Временами это обстоятельство может проявляться и в негативном смысле. Может случиться, что традиционные темы окажутся исчерпанными и одаренные люди повернутся спиной к области, в которой они уже не видят более цели для своей деятельности. После Фомы Аквинского философам надоели теологические и философские проблемы схоластики, и они обратились к гуманизму. В наше время, похоже, исчерпаны традиционные темы искусства.

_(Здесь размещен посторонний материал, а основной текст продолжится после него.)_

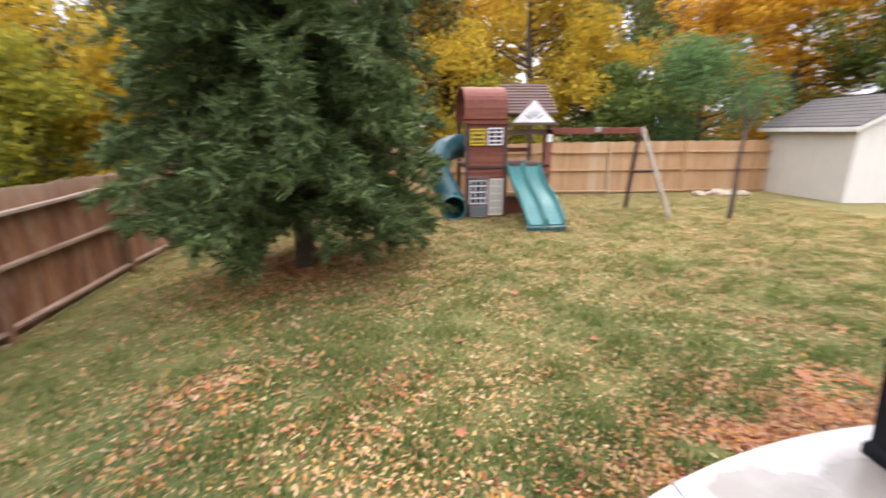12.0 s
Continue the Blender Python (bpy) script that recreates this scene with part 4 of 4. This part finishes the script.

Одна из известнейших регулярных выставок модернистского искусства в Германии, «Документа» в Касселе, в последний раз стала центром скорее политической пропаганды, чем искусства, а на фасаде здания выставки молодые художники вывесили огромный плакат с надписью: «Искусство излишне». Аналогичным образом мы не можем исключить той возможности, что когда-то темы науки и техники истощатся, молодому поколению надоест наша рационалистическая и прагматическая установка, и оно обратит свой интерес к совершенно иной деятельности. Впрочем, сейчас в чистой и прикладной науке имеется пока еще много проблем, искусственно выдумывать которые не приходится, и учителя передоверят их своим ученикам.